## The exercise:
Print the lines beginning with the one that contains "keys = carried.animation_data" and ending with the one that contains "scene.view_settings.keyframe_insert(path, frame=frame(t))", exactly, both included, and no other lines.
------ Listing
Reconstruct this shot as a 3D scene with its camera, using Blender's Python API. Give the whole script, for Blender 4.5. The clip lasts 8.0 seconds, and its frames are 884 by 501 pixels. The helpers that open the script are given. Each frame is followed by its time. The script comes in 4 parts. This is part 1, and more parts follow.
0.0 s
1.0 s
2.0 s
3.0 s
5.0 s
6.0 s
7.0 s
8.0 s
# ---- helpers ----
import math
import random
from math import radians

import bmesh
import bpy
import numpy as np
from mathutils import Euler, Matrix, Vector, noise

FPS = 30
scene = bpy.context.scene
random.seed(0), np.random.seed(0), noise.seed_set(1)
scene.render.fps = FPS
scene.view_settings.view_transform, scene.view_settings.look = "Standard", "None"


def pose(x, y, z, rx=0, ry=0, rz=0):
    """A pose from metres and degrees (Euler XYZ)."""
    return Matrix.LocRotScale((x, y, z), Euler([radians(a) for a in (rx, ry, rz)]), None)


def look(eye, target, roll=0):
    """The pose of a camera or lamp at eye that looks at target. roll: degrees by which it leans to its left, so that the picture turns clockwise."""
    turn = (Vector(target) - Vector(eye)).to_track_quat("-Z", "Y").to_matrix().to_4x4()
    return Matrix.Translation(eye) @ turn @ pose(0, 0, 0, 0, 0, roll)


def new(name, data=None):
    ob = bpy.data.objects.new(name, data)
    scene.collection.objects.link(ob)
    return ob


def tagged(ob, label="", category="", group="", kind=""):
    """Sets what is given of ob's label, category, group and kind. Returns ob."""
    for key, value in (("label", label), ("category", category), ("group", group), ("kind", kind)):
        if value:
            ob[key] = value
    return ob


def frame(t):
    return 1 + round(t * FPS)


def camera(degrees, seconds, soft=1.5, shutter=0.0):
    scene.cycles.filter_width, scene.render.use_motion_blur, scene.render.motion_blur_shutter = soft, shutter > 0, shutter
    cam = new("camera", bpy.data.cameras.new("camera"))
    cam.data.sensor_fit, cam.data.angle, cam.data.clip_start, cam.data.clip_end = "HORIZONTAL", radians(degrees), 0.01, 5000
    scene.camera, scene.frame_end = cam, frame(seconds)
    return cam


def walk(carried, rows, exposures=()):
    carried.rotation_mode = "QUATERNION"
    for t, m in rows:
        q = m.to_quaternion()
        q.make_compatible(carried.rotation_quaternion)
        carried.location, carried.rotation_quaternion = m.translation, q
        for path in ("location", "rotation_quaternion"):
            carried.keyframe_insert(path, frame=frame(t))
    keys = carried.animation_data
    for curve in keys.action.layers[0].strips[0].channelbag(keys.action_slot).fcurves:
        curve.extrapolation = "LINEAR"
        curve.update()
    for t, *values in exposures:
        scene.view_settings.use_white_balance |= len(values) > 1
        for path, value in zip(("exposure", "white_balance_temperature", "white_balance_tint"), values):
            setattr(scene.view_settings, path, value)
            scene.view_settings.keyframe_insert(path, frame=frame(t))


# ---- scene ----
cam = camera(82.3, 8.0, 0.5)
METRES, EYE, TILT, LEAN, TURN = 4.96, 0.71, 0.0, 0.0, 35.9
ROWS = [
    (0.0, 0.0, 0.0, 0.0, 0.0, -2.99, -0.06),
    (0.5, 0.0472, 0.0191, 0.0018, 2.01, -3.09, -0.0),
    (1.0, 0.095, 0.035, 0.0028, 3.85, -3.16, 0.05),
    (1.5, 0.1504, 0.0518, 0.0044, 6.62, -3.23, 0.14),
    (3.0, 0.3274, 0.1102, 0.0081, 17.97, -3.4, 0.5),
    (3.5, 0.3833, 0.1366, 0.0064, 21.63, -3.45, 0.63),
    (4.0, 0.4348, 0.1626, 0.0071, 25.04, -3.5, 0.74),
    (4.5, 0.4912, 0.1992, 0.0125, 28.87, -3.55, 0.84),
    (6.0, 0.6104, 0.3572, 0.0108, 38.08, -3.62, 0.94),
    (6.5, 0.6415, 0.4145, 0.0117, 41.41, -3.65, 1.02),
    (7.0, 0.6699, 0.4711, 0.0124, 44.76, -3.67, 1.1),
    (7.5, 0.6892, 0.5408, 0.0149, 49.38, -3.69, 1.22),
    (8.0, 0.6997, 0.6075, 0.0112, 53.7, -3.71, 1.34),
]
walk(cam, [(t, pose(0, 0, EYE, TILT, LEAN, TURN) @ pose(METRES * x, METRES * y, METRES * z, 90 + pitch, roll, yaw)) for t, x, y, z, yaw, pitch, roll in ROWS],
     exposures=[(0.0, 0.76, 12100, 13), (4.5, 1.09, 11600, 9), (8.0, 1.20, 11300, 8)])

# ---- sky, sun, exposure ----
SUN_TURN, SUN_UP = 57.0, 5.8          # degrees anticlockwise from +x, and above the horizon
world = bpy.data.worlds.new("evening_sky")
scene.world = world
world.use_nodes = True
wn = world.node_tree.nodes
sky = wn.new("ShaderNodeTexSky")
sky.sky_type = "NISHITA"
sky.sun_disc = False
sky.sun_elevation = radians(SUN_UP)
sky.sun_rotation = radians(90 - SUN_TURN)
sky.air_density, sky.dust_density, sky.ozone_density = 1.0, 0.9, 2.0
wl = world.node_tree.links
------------
------ Listing
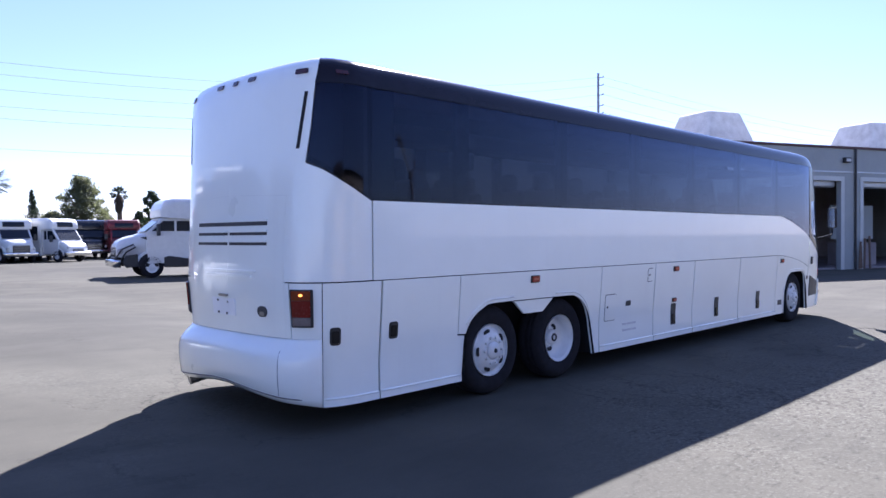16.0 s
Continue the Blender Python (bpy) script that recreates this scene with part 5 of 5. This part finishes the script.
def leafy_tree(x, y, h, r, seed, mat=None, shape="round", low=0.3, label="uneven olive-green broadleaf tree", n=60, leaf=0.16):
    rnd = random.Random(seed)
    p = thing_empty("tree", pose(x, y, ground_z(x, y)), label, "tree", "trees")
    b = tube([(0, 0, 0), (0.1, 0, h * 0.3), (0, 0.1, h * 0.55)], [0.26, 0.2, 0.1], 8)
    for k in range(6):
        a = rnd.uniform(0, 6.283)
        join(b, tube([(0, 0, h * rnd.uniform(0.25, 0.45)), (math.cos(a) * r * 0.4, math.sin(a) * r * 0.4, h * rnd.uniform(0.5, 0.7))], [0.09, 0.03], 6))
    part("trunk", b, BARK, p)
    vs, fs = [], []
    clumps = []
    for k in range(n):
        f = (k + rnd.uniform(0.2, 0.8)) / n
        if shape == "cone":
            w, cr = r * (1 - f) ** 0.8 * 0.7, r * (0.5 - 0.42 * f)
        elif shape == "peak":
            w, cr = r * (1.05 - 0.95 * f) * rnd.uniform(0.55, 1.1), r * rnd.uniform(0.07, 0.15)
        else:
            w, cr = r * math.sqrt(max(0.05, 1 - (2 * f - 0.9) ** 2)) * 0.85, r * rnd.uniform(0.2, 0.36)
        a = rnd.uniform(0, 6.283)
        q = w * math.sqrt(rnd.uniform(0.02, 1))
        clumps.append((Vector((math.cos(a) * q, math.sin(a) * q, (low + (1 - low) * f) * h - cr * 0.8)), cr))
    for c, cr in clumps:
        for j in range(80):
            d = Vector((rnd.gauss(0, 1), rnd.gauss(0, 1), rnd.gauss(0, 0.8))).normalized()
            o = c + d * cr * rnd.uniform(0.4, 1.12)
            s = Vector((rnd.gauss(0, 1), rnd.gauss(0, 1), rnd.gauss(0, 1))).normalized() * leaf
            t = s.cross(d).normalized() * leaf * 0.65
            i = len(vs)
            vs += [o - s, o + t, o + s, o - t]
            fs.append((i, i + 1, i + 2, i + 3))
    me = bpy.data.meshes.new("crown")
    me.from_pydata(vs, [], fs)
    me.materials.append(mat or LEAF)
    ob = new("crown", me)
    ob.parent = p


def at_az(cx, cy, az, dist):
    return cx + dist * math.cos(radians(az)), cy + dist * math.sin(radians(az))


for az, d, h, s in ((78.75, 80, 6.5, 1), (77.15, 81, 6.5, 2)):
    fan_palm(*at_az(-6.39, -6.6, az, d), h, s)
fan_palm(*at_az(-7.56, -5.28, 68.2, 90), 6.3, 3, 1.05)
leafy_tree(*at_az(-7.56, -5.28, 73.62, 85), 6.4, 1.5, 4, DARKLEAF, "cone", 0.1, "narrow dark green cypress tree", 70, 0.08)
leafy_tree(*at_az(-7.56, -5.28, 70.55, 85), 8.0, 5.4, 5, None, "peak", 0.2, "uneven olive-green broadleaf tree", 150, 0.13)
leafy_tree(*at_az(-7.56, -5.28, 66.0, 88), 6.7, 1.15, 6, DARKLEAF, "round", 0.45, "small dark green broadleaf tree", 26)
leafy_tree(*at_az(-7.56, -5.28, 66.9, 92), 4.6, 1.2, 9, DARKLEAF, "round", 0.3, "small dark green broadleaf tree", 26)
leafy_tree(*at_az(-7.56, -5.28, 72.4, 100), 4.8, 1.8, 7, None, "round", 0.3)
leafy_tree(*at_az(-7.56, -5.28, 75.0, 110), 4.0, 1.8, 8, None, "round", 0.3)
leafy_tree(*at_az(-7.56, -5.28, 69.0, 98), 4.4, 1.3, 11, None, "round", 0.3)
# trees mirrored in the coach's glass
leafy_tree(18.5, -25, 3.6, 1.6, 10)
------------
## Output below:
    keys = carried.animation_data
    for curve in keys.action.layers[0].strips[0].channelbag(keys.action_slot).fcurves:
        curve.extrapolation = "LINEAR"
        curve.update()
    for t, *values in exposures:
        scene.view_settings.use_white_balance |= len(values) > 1
        for path, value in zip(("exposure", "white_balance_temperature", "white_balance_tint"), values):
            setattr(scene.view_settings, path, value)
            scene.view_settings.keyframe_insert(path, frame=frame(t))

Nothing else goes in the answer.